PV makers are struggling under collapsed prices due to a new round of global oversupply, and this weekend we got the first news of layoffs in the United States. On Friday, OCI subsidiary Mission Solar Energy told the 87 employees at the two cell lines in its factory in San Antonio, Texas that they will be let go.
Mission will continue to produce modules at the San Antonio factory, but will now source cells from an un-named Asian cell supplier. Employees will be kept on the payroll through November 30, and employees in good standing will receive severance and transition packages.
The company says that the closure will be permanent, and that it is in the process of figuring out the next steps in decommissioning the lines, each of which has the capacity to produce 100 MW of PV cells annually.

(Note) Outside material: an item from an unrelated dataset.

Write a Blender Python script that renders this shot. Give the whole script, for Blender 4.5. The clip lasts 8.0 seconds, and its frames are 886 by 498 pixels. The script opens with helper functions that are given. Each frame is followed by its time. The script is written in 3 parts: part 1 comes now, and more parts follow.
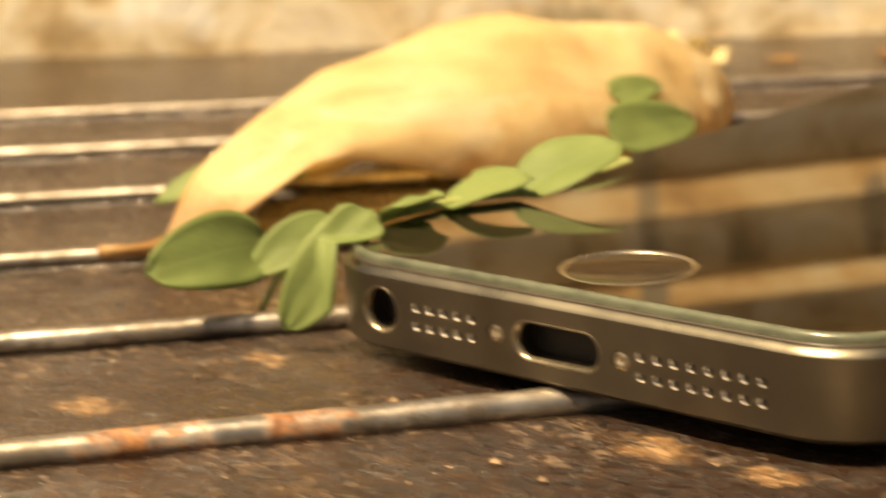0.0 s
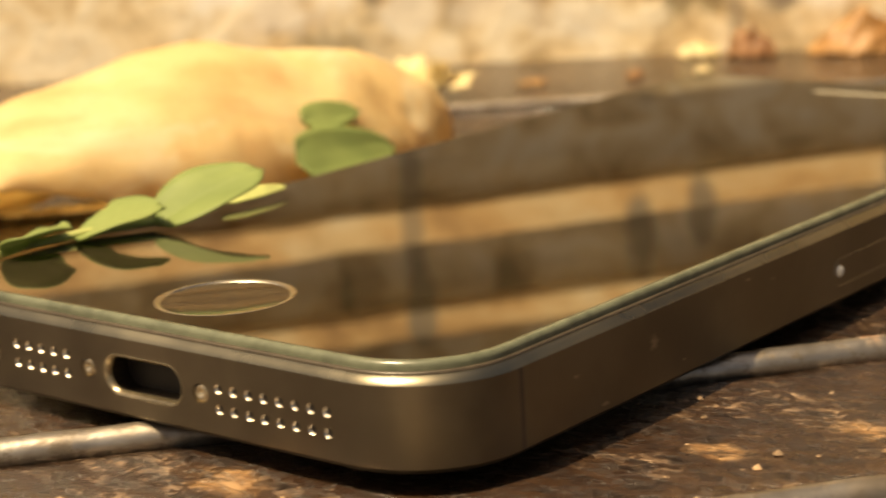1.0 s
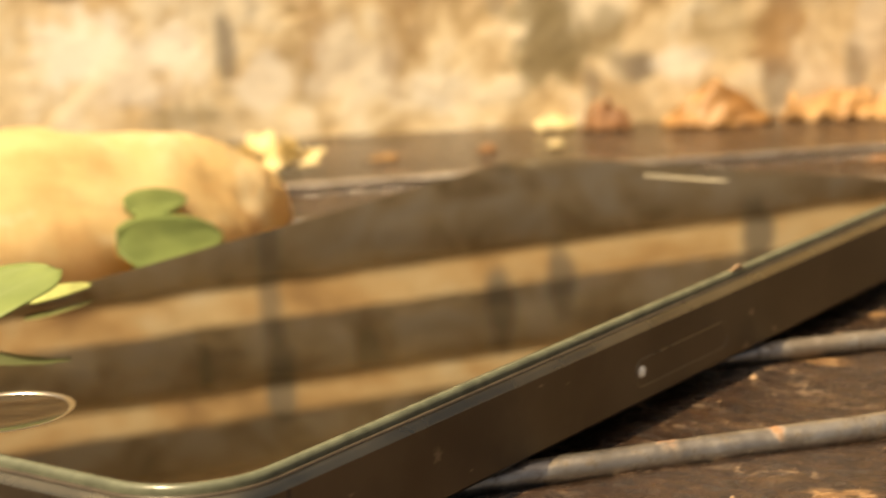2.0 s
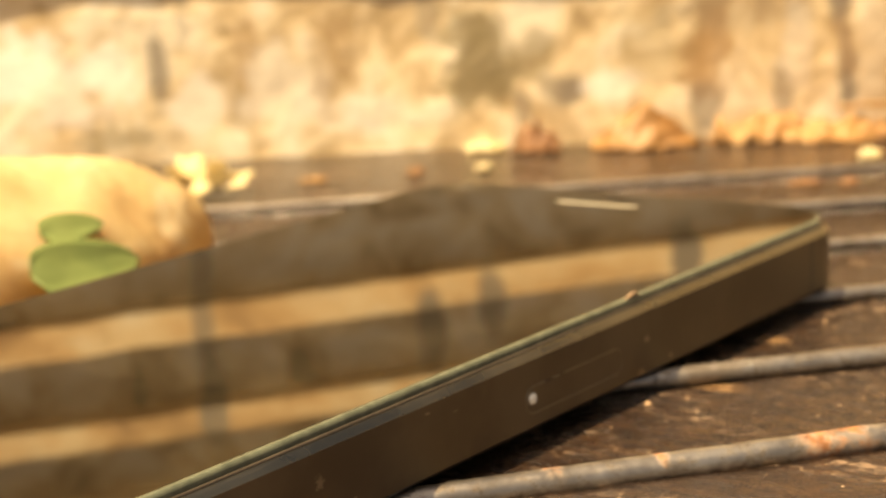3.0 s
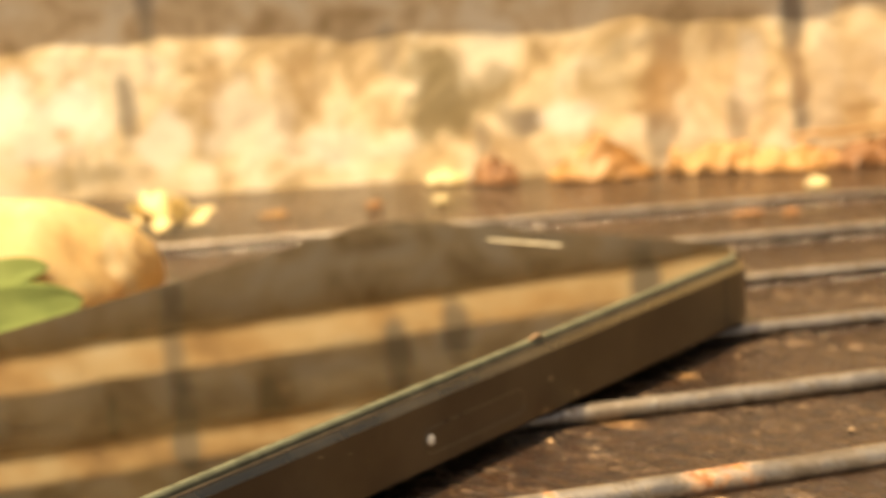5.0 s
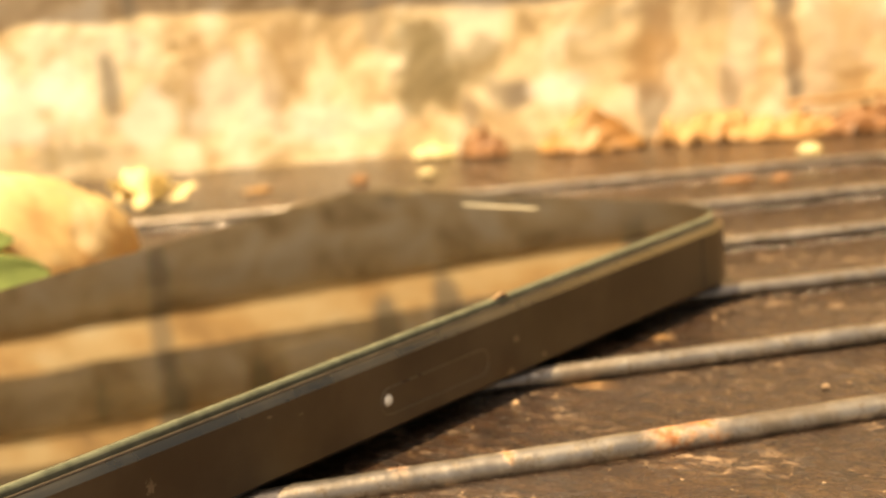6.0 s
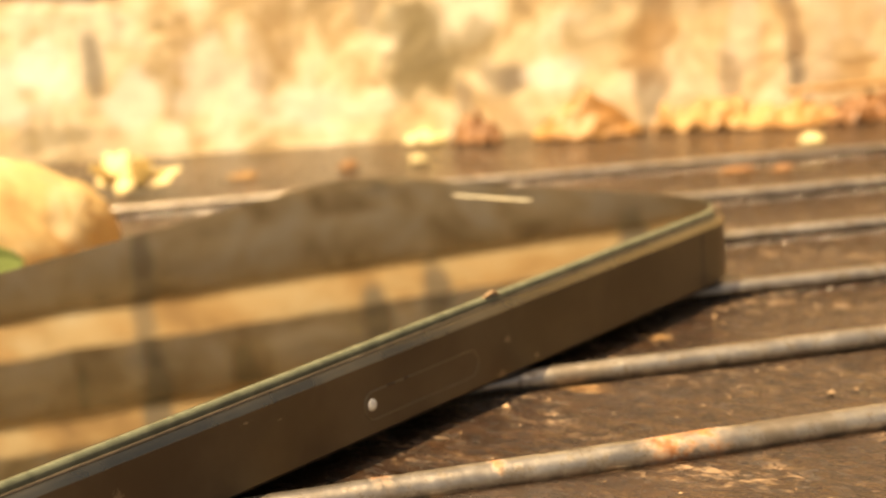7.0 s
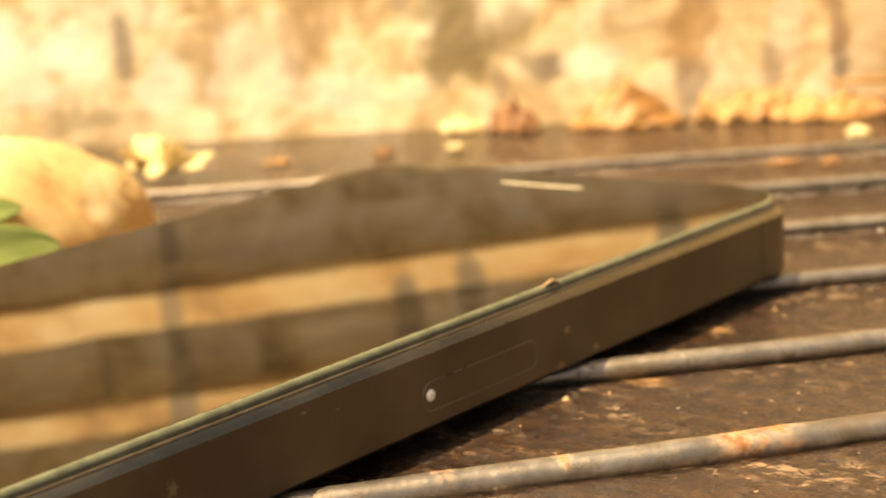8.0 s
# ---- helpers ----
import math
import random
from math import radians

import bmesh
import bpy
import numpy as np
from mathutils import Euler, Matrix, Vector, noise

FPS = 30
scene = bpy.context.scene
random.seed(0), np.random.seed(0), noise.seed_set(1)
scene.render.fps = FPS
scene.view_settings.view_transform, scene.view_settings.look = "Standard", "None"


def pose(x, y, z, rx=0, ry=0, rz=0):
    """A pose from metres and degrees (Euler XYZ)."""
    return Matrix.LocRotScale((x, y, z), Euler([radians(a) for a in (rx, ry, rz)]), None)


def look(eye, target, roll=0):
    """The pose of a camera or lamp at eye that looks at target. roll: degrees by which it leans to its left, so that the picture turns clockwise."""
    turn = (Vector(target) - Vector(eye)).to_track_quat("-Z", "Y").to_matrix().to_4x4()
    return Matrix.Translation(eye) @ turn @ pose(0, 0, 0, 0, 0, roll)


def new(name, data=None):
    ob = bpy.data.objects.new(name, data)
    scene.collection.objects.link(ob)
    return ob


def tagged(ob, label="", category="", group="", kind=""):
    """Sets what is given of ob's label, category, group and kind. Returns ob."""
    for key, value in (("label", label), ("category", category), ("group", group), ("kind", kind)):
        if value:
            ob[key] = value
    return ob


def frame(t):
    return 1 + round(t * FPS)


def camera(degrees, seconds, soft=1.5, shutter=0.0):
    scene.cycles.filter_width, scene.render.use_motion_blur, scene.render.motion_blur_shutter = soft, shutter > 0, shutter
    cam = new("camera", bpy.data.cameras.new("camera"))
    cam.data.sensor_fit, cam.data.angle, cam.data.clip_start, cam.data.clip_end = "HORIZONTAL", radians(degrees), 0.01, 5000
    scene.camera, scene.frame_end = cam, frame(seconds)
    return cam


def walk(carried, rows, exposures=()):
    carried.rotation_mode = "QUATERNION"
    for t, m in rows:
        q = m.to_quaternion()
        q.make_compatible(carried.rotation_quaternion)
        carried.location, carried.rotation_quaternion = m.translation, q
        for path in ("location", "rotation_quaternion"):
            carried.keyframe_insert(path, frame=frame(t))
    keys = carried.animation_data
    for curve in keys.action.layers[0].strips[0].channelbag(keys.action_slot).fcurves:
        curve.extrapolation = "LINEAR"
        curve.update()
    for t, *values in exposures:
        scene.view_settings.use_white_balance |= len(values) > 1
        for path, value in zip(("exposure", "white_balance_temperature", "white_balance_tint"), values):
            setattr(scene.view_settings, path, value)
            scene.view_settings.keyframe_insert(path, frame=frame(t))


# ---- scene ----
cam = camera(25.16, 8.0, soft=1.6, shutter=0.5)
walk(cam, [
    (0.0, pose(0.06634, -0.11600, 0.05100, 76.099, 2.703, 42.279)),
    (0.2, pose(0.06980, -0.11323, 0.04931, 76.062, 2.640, 41.393)),
    (0.5, pose(0.07703, -0.10790, 0.05017, 75.953, 2.764, 40.707)),
    (0.8, pose(0.07923, -0.10185, 0.04992, 76.268, 2.862, 39.721)),
    (1.0, pose(0.08279, -0.09768, 0.04898, 76.776, 3.137, 39.211)),
    (1.2, pose(0.08327, -0.09698, 0.04845, 76.620, 2.459, 38.430)),
    (1.5, pose(0.08575, -0.09426, 0.04829, 76.826, 2.614, 37.926)),
    (1.8, pose(0.08781, -0.09055, 0.05067, 77.716, 3.107, 37.166)),
    (2.0, pose(0.08887, -0.08801, 0.05274, 77.942, 3.052, 36.787)),
    (2.2, pose(0.09004, -0.08713, 0.05289, 78.273, 3.134, 36.425)),
    (3.3, pose(0.09799, -0.08386, 0.05450, 78.362, 2.634, 35.641)),
    (3.5, pose(0.09946, -0.08258, 0.05416, 78.502, 2.735, 35.282)),
    (4.0, pose(0.10115, -0.08516, 0.05499, 78.169, 2.753, 35.908)),
    (4.2, pose(0.10113, -0.08556, 0.05327, 78.604, 3.297, 36.297)),
    (4.5, pose(0.10303, -0.08587, 0.05583, 78.529, 4.052, 36.680)),
    (4.7, pose(0.10370, -0.08500, 0.05562, 79.170, 3.906, 37.093)),
    (5.0, pose(0.10971, -0.08404, 0.05848, 78.646, 3.615, 36.661)),
    (5.2, pose(0.11045, -0.08156, 0.05792, 78.327, 3.803, 36.175)),
    (6.3, pose(0.11243, -0.07659, 0.05242, 78.621, 4.518, 37.681)),
    (6.5, pose(0.11277, -0.07746, 0.05335, 78.099, 3.528, 37.372)),
    (6.7, pose(0.11100, -0.07036, 0.05233, 78.185, 3.944, 37.288)),
    (7.0, pose(0.10651, -0.06923, 0.05279, 78.016, 3.985, 37.135)),
    (7.2, pose(0.10421, -0.06731, 0.05211, 78.044, 3.794, 37.531)),
    (7.5, pose(0.10133, -0.06661, 0.05068, 77.838, 3.349, 37.374)),
    (7.8, pose(0.10018, -0.06602, 0.05108, 77.852, 3.275, 37.648)),
    (8.0, pose(0.09891, -0.06722, 0.05094, 77.895, 3.292, 37.466)),
], exposures=[(0.0, 0.70, 9300, 10), (1.0, 0.70, 9050, 10), (1.6, 0.70, 8900, 10), (2.2, 0.92, 8900, 10), (3.5, 1.05, 9400, 11), (5.0, 1.13, 9500, 11), (6.5, 1.30, 9900, 11), (8.0, 1.26, 9900, 11)])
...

“We are discontinuing cell manufacturing operations completely,” OCI Enterprises Marketing Communications Manager Laura Waldrum told pv magazine. “We are focusing our efforts on module manufacturing.”
Mission Solar Energy has an unusual approach, producing high-efficiency products featuring bifacial and n-type monocrystalline cells in a market dominated by cheap multicrystalline silicon PV.
Through a deal with the city of San Antonio, fellow OCI subsidiary OCI Solar Power has deployed these modules in a series of utility-scale solar projects which the city’s municipal utility buys power under long-term contracts. However, the 400 MW projects which were contracted were supplied with the first few years’ output from Mission’s San Antonio factory, which has an annual module capacity of 200 MW.
Mission is now gearing its products for distributed solar markets, and at the SPI trade show three weeks ago in Las Vegas launched four new modules for the residential and small commercial markets, which will be available in 2017.